::: Supplied information :::

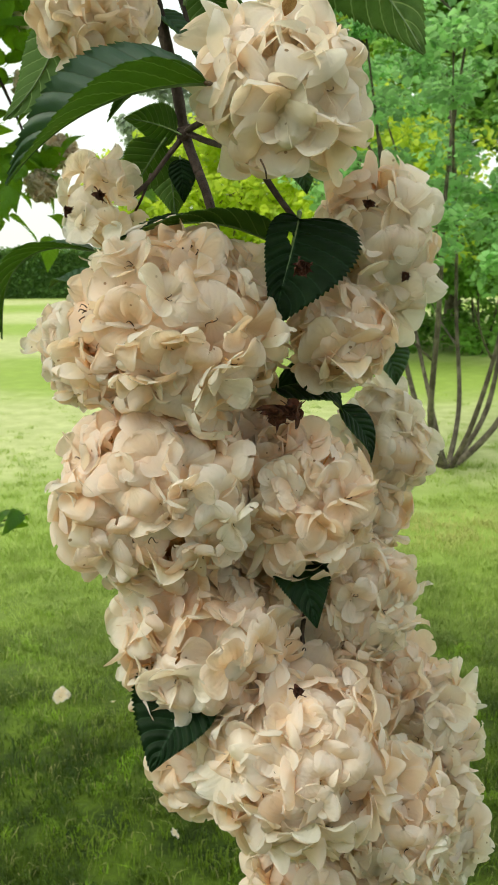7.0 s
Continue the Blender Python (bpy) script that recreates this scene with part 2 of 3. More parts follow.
def grass_material():
    """Blades whose colour drifts in patches, from moss darkened for the bush's shade to yellow-green and a little
    straw.
    """
    m = Nodes("grass_blade")
    geo = m.node("ShaderNodeNewGeometry")
    tex = m.node("ShaderNodeTexCoord")
    own = geo.outputs["Random Per Island"]
    wide = m.noise(tex.outputs["Object"], 1.9, 3)
    patch = m.noise(tex.outputs["Object"], 4.2, 4, 0.65)
    tuft = m.noise(tex.outputs["Object"], 15.0, 3, 0.6)
    # the dark patches also stand in for shade under the bush
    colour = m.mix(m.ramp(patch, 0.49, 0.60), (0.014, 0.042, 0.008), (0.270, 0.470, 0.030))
    # shade in the hollows between tufts, put into the colour
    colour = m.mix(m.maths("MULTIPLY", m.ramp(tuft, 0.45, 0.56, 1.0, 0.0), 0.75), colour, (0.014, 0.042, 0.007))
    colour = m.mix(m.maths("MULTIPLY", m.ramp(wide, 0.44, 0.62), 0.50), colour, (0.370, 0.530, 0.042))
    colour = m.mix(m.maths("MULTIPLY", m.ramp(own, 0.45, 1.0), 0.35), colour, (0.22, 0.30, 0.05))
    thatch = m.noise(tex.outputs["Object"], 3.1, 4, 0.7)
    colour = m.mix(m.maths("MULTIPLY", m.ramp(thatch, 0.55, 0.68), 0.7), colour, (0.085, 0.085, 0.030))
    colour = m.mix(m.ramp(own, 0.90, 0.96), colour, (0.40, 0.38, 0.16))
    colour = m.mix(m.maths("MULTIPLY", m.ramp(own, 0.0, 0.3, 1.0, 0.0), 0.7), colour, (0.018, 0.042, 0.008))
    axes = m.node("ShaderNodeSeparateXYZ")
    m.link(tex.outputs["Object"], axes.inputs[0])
    # paler beyond the bush's shade, painted by distance as on the lawn sheet
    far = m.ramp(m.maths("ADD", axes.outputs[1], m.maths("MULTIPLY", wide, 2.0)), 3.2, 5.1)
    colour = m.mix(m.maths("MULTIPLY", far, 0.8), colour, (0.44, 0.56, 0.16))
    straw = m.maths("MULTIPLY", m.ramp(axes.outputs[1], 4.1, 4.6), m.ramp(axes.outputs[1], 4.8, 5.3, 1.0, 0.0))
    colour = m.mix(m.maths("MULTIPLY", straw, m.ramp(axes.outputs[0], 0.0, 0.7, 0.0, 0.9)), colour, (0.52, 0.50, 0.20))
    glow = m.mix(0.5, colour, (0.36, 0.58, 0.05))
    return thin_surface(m, colour, glow, 0.3, 0.55, None, 0.3)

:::

## Task to complete
Repeat the listing verbatim. Skip the pictures.

## Written answer
7.0 s
Continue the Blender Python (bpy) script that recreates this scene with part 2 of 3. More parts follow.
def grass_material():
    """Blades whose colour drifts in patches, from moss darkened for the bush's shade to yellow-green and a little
    straw.
    """
    m = Nodes("grass_blade")
    geo = m.node("ShaderNodeNewGeometry")
    tex = m.node("ShaderNodeTexCoord")
    own = geo.outputs["Random Per Island"]
    wide = m.noise(tex.outputs["Object"], 1.9, 3)
    patch = m.noise(tex.outputs["Object"], 4.2, 4, 0.65)
    tuft = m.noise(tex.outputs["Object"], 15.0, 3, 0.6)
    # the dark patches also stand in for shade under the bush
    colour = m.mix(m.ramp(patch, 0.49, 0.60), (0.014, 0.042, 0.008), (0.270, 0.470, 0.030))
    # shade in the hollows between tufts, put into the colour
    colour = m.mix(m.maths("MULTIPLY", m.ramp(tuft, 0.45, 0.56, 1.0, 0.0), 0.75), colour, (0.014, 0.042, 0.007))
    colour = m.mix(m.maths("MULTIPLY", m.ramp(wide, 0.44, 0.62), 0.50), colour, (0.370, 0.530, 0.042))
    colour = m.mix(m.maths("MULTIPLY", m.ramp(own, 0.45, 1.0), 0.35), colour, (0.22, 0.30, 0.05))
    thatch = m.noise(tex.outputs["Object"], 3.1, 4, 0.7)
    colour = m.mix(m.maths("MULTIPLY", m.ramp(thatch, 0.55, 0.68), 0.7), colour, (0.085, 0.085, 0.030))
    colour = m.mix(m.ramp(own, 0.90, 0.96), colour, (0.40, 0.38, 0.16))
    colour = m.mix(m.maths("MULTIPLY", m.ramp(own, 0.0, 0.3, 1.0, 0.0), 0.7), colour, (0.018, 0.042, 0.008))
    axes = m.node("ShaderNodeSeparateXYZ")
    m.link(tex.outputs["Object"], axes.inputs[0])
    # paler beyond the bush's shade, painted by distance as on the lawn sheet
    far = m.ramp(m.maths("ADD", axes.outputs[1], m.maths("MULTIPLY", wide, 2.0)), 3.2, 5.1)
    colour = m.mix(m.maths("MULTIPLY", far, 0.8), colour, (0.44, 0.56, 0.16))
    straw = m.maths("MULTIPLY", m.ramp(axes.outputs[1], 4.1, 4.6), m.ramp(axes.outputs[1], 4.8, 5.3, 1.0, 0.0))
    colour = m.mix(m.maths("MULTIPLY", straw, m.ramp(axes.outputs[0], 0.0, 0.7, 0.0, 0.9)), colour, (0.52, 0.50, 0.20))
    glow = m.mix(0.5, colour, (0.36, 0.58, 0.05))
    return thin_surface(m, colour, glow, 0.3, 0.55, None, 0.3)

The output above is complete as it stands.